***** THE RECORDS *****
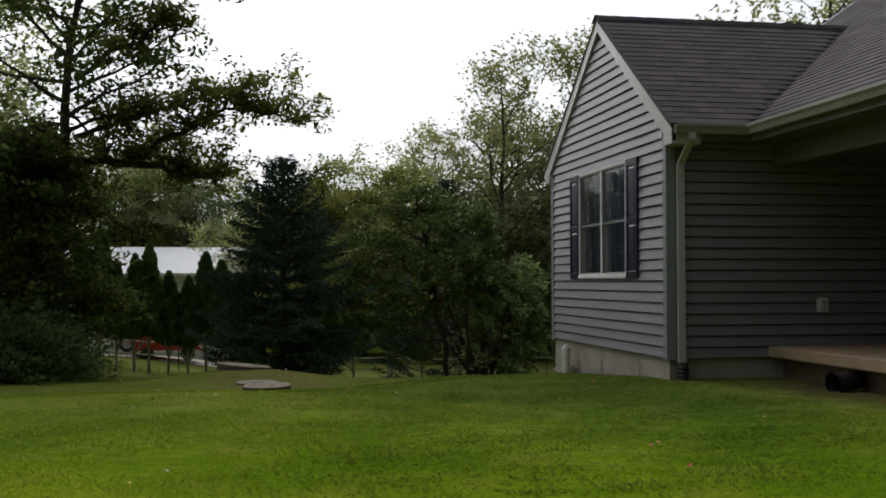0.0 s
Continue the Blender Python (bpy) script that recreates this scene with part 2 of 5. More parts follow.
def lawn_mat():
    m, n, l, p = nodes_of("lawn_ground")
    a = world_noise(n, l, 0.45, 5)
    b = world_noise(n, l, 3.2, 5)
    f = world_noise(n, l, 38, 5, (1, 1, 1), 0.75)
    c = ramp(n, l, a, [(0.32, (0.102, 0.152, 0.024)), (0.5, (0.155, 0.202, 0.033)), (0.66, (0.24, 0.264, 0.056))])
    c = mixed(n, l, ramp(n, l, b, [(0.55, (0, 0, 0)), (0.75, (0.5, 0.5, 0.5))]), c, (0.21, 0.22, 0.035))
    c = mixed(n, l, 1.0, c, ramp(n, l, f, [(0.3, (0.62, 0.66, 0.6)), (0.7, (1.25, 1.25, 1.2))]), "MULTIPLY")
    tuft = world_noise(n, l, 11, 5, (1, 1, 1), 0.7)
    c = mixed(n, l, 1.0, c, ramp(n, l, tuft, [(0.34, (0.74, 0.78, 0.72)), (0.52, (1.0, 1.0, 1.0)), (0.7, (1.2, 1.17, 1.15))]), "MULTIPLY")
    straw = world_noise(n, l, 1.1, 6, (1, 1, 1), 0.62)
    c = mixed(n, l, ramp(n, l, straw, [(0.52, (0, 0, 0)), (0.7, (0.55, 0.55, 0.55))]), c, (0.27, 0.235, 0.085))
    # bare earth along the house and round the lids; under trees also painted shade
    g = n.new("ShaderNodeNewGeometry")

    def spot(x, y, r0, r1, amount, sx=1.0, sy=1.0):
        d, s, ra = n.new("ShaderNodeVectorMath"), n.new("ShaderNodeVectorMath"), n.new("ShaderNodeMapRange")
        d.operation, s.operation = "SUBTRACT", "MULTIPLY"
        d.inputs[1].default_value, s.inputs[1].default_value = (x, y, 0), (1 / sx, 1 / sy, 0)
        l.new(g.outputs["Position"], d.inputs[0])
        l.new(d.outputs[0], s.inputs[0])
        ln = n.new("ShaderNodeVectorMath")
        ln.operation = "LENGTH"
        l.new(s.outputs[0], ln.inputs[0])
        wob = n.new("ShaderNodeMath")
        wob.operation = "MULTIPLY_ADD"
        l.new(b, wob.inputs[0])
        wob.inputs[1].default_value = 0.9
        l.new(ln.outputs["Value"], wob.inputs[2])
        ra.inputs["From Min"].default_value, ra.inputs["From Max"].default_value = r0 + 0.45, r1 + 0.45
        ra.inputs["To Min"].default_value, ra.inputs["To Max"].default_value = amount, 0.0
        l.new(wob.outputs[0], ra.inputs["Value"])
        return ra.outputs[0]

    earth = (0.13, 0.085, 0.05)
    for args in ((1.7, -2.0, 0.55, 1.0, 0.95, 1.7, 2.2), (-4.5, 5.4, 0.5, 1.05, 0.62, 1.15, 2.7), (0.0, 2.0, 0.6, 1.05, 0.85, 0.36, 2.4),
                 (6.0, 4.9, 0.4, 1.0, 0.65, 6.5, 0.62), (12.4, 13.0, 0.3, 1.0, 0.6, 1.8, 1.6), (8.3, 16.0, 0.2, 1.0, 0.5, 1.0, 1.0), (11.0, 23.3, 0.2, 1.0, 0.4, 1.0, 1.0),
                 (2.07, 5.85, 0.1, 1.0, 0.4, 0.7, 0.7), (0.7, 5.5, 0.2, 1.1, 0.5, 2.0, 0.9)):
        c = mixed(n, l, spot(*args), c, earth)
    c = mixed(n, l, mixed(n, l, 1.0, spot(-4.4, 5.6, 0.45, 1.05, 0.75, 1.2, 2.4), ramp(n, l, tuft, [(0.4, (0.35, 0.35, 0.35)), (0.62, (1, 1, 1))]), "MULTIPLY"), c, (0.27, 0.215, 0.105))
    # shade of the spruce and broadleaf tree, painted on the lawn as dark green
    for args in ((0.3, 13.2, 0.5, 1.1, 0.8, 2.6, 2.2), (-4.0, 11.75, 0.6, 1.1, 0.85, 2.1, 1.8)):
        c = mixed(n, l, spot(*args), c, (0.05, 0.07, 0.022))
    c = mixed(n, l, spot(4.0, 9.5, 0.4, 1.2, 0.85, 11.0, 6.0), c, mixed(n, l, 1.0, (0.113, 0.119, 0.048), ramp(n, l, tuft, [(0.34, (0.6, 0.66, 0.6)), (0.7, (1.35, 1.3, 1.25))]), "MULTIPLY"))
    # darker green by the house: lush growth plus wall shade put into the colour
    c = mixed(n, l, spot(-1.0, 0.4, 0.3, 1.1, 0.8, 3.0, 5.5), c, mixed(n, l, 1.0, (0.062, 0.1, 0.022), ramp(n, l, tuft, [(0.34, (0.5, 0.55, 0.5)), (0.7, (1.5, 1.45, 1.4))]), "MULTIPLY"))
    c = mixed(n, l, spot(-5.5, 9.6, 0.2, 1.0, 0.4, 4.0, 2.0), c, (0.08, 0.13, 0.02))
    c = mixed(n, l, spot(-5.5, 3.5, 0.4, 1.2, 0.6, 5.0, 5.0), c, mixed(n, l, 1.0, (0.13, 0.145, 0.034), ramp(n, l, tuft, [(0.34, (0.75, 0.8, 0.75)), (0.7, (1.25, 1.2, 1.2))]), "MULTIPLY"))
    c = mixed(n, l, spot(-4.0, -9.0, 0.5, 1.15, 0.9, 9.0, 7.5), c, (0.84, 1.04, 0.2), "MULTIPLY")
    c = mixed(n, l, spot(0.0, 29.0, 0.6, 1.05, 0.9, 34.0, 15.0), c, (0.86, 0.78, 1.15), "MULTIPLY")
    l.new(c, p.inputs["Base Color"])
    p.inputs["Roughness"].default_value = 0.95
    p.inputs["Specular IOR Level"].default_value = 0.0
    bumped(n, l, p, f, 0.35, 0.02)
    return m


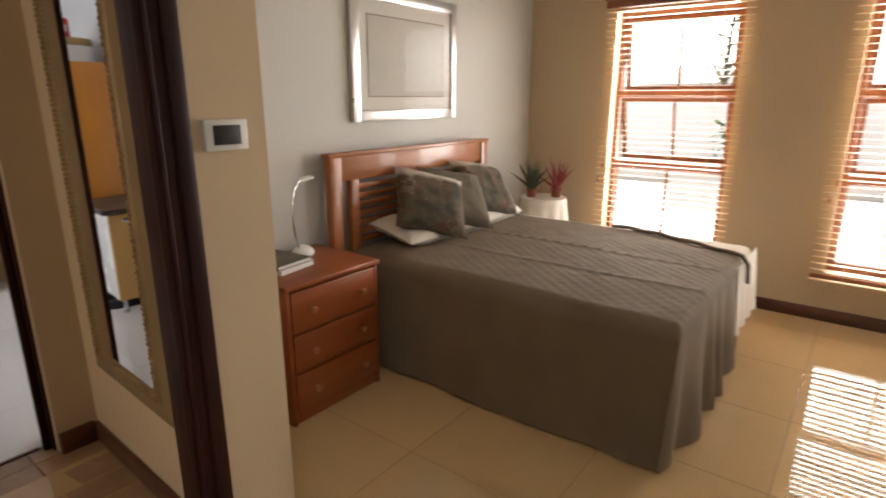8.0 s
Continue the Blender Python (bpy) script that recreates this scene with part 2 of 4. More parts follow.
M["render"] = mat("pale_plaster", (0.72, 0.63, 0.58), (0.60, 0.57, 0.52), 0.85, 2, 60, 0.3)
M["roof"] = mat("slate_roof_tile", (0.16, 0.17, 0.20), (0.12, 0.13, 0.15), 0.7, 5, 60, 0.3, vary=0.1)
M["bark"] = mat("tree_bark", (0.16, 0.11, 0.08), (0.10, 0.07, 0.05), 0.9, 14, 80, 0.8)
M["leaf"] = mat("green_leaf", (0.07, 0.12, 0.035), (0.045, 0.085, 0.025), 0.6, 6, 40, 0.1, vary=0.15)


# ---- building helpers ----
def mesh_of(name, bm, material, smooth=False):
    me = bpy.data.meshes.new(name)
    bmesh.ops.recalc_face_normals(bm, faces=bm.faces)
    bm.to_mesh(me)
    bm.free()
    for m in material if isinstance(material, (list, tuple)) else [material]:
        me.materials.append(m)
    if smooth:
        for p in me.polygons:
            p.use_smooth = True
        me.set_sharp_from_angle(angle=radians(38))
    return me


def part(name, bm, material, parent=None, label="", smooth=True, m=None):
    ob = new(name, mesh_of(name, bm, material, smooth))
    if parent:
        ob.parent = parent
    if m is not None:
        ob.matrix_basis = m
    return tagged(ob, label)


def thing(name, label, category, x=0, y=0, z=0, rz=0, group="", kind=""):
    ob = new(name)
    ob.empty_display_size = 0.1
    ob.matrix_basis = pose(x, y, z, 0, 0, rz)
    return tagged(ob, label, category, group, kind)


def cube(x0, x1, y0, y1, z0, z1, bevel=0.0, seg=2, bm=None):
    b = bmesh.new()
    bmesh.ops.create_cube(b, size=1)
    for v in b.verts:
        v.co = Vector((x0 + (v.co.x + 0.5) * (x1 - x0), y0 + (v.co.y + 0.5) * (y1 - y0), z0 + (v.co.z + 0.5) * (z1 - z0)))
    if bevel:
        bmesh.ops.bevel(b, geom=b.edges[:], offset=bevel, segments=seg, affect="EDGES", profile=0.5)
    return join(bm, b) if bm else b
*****
STATED TASK -> Pick out the lines that have the word "More". Copy them all.

FINISHED EXERCISE ->
Continue the Blender Python (bpy) script that recreates this scene with part 2 of 5. More parts follow.
Continue the Blender Python (bpy) script that recreates this scene with part 2 of 4. More parts follow.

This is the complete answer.